▶ [Written instruction]: Below is some material; set it all down exactly, apart from the pictures.

### Data

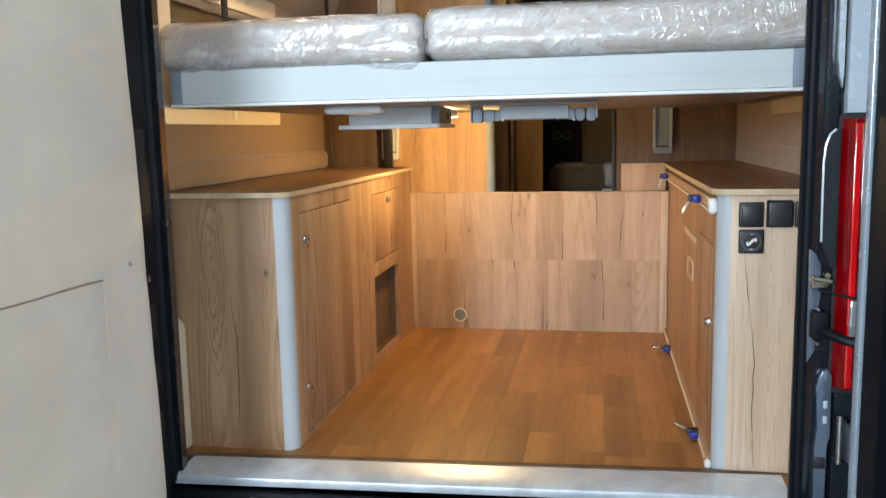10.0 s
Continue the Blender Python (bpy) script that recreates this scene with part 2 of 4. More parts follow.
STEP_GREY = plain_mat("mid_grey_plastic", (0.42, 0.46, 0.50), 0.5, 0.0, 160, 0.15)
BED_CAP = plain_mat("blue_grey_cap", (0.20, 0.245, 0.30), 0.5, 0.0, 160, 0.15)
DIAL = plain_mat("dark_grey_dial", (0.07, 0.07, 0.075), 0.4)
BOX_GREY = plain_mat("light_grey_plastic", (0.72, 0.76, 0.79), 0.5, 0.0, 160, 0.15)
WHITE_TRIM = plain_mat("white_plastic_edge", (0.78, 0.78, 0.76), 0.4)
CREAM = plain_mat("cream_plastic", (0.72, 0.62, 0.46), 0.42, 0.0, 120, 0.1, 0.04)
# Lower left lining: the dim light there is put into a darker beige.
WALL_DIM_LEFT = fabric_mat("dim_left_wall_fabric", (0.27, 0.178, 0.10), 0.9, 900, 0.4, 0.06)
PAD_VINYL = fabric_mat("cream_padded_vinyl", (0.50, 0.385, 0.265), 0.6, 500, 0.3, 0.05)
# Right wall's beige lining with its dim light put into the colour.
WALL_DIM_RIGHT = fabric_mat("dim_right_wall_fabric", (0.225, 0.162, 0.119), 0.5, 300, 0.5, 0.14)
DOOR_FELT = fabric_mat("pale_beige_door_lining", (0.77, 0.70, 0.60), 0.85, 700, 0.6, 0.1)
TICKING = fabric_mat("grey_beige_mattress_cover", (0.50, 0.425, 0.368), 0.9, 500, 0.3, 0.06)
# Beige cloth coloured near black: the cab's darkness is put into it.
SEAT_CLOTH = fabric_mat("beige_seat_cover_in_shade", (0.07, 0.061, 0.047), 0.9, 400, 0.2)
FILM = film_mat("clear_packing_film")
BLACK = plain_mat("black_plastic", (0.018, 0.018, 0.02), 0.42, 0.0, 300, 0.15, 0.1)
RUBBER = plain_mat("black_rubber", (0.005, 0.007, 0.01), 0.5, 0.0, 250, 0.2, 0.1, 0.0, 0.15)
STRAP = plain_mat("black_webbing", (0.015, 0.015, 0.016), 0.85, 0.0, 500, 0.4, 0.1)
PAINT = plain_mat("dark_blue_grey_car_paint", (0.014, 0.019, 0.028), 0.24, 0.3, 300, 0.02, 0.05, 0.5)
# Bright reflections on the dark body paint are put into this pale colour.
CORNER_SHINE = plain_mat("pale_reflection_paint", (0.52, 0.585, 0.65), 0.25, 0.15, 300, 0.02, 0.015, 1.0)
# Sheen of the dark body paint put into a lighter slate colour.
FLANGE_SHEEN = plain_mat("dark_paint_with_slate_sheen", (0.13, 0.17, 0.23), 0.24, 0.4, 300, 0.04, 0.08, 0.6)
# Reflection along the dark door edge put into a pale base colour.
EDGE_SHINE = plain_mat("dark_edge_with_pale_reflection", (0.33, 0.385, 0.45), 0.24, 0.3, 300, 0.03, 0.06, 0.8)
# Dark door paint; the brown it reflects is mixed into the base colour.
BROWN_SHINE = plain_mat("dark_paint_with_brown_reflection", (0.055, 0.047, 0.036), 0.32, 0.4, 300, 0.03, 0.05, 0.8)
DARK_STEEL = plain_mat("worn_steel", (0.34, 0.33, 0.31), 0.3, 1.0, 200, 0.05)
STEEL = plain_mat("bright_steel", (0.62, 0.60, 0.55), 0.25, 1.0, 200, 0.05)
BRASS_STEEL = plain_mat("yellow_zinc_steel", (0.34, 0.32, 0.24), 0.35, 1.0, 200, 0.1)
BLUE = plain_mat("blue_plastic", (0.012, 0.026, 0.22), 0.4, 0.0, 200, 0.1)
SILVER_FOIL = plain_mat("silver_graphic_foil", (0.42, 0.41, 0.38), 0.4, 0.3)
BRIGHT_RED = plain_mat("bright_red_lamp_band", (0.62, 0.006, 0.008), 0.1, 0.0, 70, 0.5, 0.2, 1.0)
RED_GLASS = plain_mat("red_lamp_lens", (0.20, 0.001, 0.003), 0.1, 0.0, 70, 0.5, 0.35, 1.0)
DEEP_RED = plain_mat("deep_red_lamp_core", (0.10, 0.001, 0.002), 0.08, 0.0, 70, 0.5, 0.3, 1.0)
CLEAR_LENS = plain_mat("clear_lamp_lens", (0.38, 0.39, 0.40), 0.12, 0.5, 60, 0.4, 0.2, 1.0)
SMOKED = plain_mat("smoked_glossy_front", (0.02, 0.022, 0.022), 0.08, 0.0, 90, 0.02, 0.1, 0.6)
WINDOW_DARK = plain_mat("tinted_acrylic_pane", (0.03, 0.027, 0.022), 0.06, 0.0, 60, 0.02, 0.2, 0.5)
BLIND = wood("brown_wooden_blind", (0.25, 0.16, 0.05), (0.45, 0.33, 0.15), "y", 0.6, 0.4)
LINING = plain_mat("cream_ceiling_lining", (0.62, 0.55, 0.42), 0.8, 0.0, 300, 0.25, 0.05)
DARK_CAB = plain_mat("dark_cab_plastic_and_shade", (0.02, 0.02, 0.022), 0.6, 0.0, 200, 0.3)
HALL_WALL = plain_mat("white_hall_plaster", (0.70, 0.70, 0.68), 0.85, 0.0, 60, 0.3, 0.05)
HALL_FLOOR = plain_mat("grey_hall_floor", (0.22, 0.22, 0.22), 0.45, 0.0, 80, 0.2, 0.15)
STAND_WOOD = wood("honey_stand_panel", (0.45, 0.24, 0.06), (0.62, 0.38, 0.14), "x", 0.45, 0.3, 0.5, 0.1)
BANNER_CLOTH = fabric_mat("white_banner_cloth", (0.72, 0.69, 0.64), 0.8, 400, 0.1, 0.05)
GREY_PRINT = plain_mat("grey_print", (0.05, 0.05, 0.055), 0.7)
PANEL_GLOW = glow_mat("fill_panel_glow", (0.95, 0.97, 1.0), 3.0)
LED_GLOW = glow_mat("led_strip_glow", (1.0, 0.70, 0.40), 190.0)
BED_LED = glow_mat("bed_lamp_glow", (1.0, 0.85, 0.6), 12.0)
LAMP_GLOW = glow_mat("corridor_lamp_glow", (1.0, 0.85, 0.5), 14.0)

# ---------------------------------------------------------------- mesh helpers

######

▶ [Complete response]:
10.0 s
Continue the Blender Python (bpy) script that recreates this scene with part 2 of 4. More parts follow.
STEP_GREY = plain_mat("mid_grey_plastic", (0.42, 0.46, 0.50), 0.5, 0.0, 160, 0.15)
BED_CAP = plain_mat("blue_grey_cap", (0.20, 0.245, 0.30), 0.5, 0.0, 160, 0.15)
DIAL = plain_mat("dark_grey_dial", (0.07, 0.07, 0.075), 0.4)
BOX_GREY = plain_mat("light_grey_plastic", (0.72, 0.76, 0.79), 0.5, 0.0, 160, 0.15)
WHITE_TRIM = plain_mat("white_plastic_edge", (0.78, 0.78, 0.76), 0.4)
CREAM = plain_mat("cream_plastic", (0.72, 0.62, 0.46), 0.42, 0.0, 120, 0.1, 0.04)
# Lower left lining: the dim light there is put into a darker beige.
WALL_DIM_LEFT = fabric_mat("dim_left_wall_fabric", (0.27, 0.178, 0.10), 0.9, 900, 0.4, 0.06)
PAD_VINYL = fabric_mat("cream_padded_vinyl", (0.50, 0.385, 0.265), 0.6, 500, 0.3, 0.05)
# Right wall's beige lining with its dim light put into the colour.
WALL_DIM_RIGHT = fabric_mat("dim_right_wall_fabric", (0.225, 0.162, 0.119), 0.5, 300, 0.5, 0.14)
DOOR_FELT = fabric_mat("pale_beige_door_lining", (0.77, 0.70, 0.60), 0.85, 700, 0.6, 0.1)
TICKING = fabric_mat("grey_beige_mattress_cover", (0.50, 0.425, 0.368), 0.9, 500, 0.3, 0.06)
# Beige cloth coloured near black: the cab's darkness is put into it.
SEAT_CLOTH = fabric_mat("beige_seat_cover_in_shade", (0.07, 0.061, 0.047), 0.9, 400, 0.2)
FILM = film_mat("clear_packing_film")
BLACK = plain_mat("black_plastic", (0.018, 0.018, 0.02), 0.42, 0.0, 300, 0.15, 0.1)
RUBBER = plain_mat("black_rubber", (0.005, 0.007, 0.01), 0.5, 0.0, 250, 0.2, 0.1, 0.0, 0.15)
STRAP = plain_mat("black_webbing", (0.015, 0.015, 0.016), 0.85, 0.0, 500, 0.4, 0.1)
PAINT = plain_mat("dark_blue_grey_car_paint", (0.014, 0.019, 0.028), 0.24, 0.3, 300, 0.02, 0.05, 0.5)
# Bright reflections on the dark body paint are put into this pale colour.
CORNER_SHINE = plain_mat("pale_reflection_paint", (0.52, 0.585, 0.65), 0.25, 0.15, 300, 0.02, 0.015, 1.0)
# Sheen of the dark body paint put into a lighter slate colour.
FLANGE_SHEEN = plain_mat("dark_paint_with_slate_sheen", (0.13, 0.17, 0.23), 0.24, 0.4, 300, 0.04, 0.08, 0.6)
# Reflection along the dark door edge put into a pale base colour.
EDGE_SHINE = plain_mat("dark_edge_with_pale_reflection", (0.33, 0.385, 0.45), 0.24, 0.3, 300, 0.03, 0.06, 0.8)
# Dark door paint; the brown it reflects is mixed into the base colour.
BROWN_SHINE = plain_mat("dark_paint_with_brown_reflection", (0.055, 0.047, 0.036), 0.32, 0.4, 300, 0.03, 0.05, 0.8)
DARK_STEEL = plain_mat("worn_steel", (0.34, 0.33, 0.31), 0.3, 1.0, 200, 0.05)
STEEL = plain_mat("bright_steel", (0.62, 0.60, 0.55), 0.25, 1.0, 200, 0.05)
BRASS_STEEL = plain_mat("yellow_zinc_steel", (0.34, 0.32, 0.24), 0.35, 1.0, 200, 0.1)
BLUE = plain_mat("blue_plastic", (0.012, 0.026, 0.22), 0.4, 0.0, 200, 0.1)
SILVER_FOIL = plain_mat("silver_graphic_foil", (0.42, 0.41, 0.38), 0.4, 0.3)
BRIGHT_RED = plain_mat("bright_red_lamp_band", (0.62, 0.006, 0.008), 0.1, 0.0, 70, 0.5, 0.2, 1.0)
RED_GLASS = plain_mat("red_lamp_lens", (0.20, 0.001, 0.003), 0.1, 0.0, 70, 0.5, 0.35, 1.0)
DEEP_RED = plain_mat("deep_red_lamp_core", (0.10, 0.001, 0.002), 0.08, 0.0, 70, 0.5, 0.3, 1.0)
CLEAR_LENS = plain_mat("clear_lamp_lens", (0.38, 0.39, 0.40), 0.12, 0.5, 60, 0.4, 0.2, 1.0)
SMOKED = plain_mat("smoked_glossy_front", (0.02, 0.022, 0.022), 0.08, 0.0, 90, 0.02, 0.1, 0.6)
WINDOW_DARK = plain_mat("tinted_acrylic_pane", (0.03, 0.027, 0.022), 0.06, 0.0, 60, 0.02, 0.2, 0.5)
BLIND = wood("brown_wooden_blind", (0.25, 0.16, 0.05), (0.45, 0.33, 0.15), "y", 0.6, 0.4)
LINING = plain_mat("cream_ceiling_lining", (0.62, 0.55, 0.42), 0.8, 0.0, 300, 0.25, 0.05)
DARK_CAB = plain_mat("dark_cab_plastic_and_shade", (0.02, 0.02, 0.022), 0.6, 0.0, 200, 0.3)
HALL_WALL = plain_mat("white_hall_plaster", (0.70, 0.70, 0.68), 0.85, 0.0, 60, 0.3, 0.05)
HALL_FLOOR = plain_mat("grey_hall_floor", (0.22, 0.22, 0.22), 0.45, 0.0, 80, 0.2, 0.15)
STAND_WOOD = wood("honey_stand_panel", (0.45, 0.24, 0.06), (0.62, 0.38, 0.14), "x", 0.45, 0.3, 0.5, 0.1)
BANNER_CLOTH = fabric_mat("white_banner_cloth", (0.72, 0.69, 0.64), 0.8, 400, 0.1, 0.05)
GREY_PRINT = plain_mat("grey_print", (0.05, 0.05, 0.055), 0.7)
PANEL_GLOW = glow_mat("fill_panel_glow", (0.95, 0.97, 1.0), 3.0)
LED_GLOW = glow_mat("led_strip_glow", (1.0, 0.70, 0.40), 190.0)
BED_LED = glow_mat("bed_lamp_glow", (1.0, 0.85, 0.6), 12.0)
LAMP_GLOW = glow_mat("corridor_lamp_glow", (1.0, 0.85, 0.5), 14.0)

# ---------------------------------------------------------------- mesh helpers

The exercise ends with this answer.